Talvez aqui alguém objete que há Efetivos que deixam seus auxiliares livres para votar como quiserem, mesmo que seja contra a sua posição. Ainda que aconteça, entendo que está errado, pois 4 pastores auxiliares que não foram eleitos pela igreja e que não tem jurisdição sobre ela estariam decidindo as matérias, usurpando o direito dos regentes que foram devidamente eleitos pela igreja e que, em decorrência disso, têm sobre ela a jurisdição espiritual.

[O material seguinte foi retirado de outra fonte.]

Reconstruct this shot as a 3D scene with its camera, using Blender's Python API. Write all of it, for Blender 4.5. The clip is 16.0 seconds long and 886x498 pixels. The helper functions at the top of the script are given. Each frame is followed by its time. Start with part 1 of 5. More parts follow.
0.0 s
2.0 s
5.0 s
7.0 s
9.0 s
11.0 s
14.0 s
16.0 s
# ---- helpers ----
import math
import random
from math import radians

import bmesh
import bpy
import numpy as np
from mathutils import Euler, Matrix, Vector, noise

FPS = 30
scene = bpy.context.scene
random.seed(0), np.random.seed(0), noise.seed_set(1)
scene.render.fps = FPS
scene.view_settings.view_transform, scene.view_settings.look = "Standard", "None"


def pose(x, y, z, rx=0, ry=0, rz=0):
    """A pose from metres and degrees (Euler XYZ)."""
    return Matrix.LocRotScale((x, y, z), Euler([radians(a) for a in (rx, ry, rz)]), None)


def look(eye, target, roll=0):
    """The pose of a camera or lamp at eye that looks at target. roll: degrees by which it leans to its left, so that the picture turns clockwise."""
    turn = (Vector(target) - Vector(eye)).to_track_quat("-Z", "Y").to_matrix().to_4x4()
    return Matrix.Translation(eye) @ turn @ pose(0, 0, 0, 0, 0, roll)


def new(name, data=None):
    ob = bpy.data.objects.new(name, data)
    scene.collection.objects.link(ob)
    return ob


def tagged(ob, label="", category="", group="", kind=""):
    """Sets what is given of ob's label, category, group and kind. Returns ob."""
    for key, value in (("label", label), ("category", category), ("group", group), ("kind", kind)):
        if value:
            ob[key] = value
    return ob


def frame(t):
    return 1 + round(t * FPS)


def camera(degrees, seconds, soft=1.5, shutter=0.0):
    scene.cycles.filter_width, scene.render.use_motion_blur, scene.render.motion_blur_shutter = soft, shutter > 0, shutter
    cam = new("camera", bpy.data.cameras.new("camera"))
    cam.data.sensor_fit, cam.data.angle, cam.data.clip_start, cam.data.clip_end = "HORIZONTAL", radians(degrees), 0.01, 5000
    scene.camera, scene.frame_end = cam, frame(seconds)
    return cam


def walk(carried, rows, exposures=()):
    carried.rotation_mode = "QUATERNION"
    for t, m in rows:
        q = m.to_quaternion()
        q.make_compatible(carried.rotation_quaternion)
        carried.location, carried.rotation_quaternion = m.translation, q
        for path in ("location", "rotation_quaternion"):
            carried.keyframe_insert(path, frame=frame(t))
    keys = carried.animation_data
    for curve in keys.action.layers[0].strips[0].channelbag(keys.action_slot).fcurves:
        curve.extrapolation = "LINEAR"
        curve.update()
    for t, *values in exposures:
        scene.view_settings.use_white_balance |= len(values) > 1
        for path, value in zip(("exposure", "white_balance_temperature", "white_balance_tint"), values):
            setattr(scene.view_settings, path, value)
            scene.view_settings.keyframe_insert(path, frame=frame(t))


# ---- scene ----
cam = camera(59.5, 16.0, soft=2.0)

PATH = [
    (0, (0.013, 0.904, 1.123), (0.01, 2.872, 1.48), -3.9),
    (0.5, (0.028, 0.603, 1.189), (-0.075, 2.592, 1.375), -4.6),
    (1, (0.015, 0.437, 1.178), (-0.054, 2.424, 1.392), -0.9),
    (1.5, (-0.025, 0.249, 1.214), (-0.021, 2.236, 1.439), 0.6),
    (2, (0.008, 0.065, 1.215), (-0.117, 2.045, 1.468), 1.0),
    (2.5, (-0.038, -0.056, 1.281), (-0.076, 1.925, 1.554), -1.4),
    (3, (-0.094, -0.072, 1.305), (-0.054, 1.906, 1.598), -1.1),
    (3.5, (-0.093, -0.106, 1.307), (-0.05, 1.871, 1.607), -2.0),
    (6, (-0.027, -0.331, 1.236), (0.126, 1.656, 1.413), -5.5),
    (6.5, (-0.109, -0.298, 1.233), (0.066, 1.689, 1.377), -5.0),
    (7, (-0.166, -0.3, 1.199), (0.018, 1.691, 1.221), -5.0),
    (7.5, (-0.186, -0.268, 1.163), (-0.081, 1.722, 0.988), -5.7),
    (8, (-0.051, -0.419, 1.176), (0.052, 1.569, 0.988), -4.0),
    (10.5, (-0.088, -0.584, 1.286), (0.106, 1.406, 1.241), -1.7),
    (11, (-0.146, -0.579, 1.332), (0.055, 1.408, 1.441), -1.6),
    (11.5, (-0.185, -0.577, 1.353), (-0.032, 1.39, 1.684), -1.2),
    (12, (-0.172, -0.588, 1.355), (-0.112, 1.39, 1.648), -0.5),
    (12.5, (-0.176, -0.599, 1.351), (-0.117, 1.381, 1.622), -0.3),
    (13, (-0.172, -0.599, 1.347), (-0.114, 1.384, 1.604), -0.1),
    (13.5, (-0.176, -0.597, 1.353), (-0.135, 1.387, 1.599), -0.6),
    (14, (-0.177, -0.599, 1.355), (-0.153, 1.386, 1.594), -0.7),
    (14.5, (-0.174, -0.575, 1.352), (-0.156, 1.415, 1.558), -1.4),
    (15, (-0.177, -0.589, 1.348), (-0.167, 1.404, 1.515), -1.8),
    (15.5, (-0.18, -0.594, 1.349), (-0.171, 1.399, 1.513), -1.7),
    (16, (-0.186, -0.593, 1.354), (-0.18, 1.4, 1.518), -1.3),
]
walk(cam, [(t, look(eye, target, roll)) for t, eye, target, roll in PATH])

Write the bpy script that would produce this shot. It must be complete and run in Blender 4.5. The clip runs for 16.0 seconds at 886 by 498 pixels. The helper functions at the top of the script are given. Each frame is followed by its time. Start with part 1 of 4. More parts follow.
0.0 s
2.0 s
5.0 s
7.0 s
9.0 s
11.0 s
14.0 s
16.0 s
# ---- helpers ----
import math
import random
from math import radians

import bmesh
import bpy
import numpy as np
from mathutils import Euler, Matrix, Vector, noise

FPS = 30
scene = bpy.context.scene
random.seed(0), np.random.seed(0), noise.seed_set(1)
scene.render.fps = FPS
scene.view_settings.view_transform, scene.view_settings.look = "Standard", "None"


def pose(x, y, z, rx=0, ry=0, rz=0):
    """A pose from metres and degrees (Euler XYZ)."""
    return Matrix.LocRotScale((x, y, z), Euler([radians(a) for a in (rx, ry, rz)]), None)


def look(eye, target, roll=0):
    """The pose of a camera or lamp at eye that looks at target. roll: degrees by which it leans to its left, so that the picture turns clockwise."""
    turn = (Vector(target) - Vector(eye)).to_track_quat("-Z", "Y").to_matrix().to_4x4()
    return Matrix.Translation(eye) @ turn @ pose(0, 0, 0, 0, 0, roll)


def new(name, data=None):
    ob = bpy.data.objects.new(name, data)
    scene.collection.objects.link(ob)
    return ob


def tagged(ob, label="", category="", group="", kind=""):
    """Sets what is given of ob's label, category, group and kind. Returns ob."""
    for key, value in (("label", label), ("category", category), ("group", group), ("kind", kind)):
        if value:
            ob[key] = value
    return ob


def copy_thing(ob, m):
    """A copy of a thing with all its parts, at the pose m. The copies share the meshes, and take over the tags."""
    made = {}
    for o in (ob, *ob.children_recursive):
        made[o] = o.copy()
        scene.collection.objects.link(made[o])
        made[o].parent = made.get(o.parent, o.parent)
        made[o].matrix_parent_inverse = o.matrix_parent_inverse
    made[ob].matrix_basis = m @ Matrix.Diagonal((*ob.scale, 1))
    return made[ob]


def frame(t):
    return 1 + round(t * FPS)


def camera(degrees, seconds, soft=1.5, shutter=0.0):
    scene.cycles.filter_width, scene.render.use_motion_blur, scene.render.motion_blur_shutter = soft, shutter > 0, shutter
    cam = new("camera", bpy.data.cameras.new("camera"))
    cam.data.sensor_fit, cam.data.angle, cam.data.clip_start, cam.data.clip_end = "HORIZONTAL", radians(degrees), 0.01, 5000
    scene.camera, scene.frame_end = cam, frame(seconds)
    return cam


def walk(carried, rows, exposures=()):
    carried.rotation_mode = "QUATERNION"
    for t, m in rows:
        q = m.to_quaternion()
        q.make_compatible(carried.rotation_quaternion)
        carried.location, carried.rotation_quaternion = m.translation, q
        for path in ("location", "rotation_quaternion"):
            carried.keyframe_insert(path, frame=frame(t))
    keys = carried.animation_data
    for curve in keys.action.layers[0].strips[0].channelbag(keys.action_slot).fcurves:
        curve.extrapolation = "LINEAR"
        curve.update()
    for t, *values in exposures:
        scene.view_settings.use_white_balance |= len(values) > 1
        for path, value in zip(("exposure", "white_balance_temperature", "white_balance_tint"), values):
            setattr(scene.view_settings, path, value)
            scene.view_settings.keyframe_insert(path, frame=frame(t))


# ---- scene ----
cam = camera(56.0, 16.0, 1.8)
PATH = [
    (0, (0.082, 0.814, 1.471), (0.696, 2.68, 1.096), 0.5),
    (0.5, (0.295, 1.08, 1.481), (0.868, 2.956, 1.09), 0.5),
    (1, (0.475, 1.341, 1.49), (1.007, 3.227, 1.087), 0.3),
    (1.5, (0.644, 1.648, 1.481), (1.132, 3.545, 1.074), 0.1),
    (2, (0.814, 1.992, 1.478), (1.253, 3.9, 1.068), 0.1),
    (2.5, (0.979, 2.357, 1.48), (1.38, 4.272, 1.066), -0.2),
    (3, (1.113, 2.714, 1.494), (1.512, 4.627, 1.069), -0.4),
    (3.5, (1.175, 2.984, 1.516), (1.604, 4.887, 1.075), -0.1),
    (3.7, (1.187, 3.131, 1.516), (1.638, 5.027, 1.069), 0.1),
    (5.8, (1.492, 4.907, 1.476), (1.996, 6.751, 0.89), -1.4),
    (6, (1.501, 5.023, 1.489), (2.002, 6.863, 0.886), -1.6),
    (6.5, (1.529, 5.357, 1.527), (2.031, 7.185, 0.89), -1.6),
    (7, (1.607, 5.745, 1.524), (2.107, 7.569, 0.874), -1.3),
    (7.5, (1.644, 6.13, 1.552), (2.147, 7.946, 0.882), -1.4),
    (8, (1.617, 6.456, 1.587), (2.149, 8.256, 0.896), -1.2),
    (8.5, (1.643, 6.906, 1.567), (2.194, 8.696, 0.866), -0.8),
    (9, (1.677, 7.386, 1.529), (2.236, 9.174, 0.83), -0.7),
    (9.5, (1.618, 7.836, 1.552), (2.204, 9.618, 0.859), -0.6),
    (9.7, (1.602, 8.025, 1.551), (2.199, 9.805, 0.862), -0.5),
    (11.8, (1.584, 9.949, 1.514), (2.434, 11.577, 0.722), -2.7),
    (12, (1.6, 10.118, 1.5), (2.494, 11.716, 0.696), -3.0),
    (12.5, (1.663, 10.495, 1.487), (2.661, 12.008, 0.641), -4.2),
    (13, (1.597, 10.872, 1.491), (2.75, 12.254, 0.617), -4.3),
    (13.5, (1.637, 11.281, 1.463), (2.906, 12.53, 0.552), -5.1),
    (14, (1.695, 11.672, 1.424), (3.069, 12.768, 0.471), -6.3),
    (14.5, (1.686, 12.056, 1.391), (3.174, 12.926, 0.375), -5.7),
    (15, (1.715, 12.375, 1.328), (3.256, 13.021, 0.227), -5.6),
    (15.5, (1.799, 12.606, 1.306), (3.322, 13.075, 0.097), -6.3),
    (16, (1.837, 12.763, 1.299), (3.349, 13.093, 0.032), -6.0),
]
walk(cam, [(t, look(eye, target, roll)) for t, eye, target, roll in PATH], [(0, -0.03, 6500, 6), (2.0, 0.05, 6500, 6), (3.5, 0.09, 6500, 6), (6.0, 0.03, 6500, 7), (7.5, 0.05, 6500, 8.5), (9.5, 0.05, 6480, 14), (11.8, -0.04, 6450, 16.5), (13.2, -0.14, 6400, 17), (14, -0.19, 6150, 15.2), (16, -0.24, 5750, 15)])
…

Neste caso, apesar de a letra fria da lei permitir que todos os auxiliares votem por não estarem presidindo, penso que tal ato vai contra o espírito da lei que promove o pastoreio por parte do Conselho, a saber, presbíteros eleitos pela igreja e o pastor eleito ou designado pelo presbitério para tal fim, estes sim, com pleno direito de governar os que estão sob sua jurisdição.
Penso que este entendimento pode colocar fim às disputas carnais que muitas vezes ocorrem no âmbito da Igreja, onde Ministros querem se valer dos seus auxiliares para executar sua vontade e presbíteros querem tratar pastores efetivos como meros executores daquilo que eles decidem “sozinhos”, sem o voto do Presbítero Docente que foi igualmente eleito pela igreja. É bom lembrar que “o presbítero tem nos Concílios da igreja autoridade igual a dos ministros” (CI/IPB Art. 52). Notem bem, não superior, nem inferior, mas igual.
Desta forma, em suas decisões, o Concílio pode afirmar sem hipocrisia: “pareceu bem ao Espírito Santo e a nós” (At 15.28) e, sujeitos a Cristo, o Supremo Pastor, presbíteros docentes e regentes podem pastorear fielmente o rebanho que lhes foi confiado, para a glória de Deus!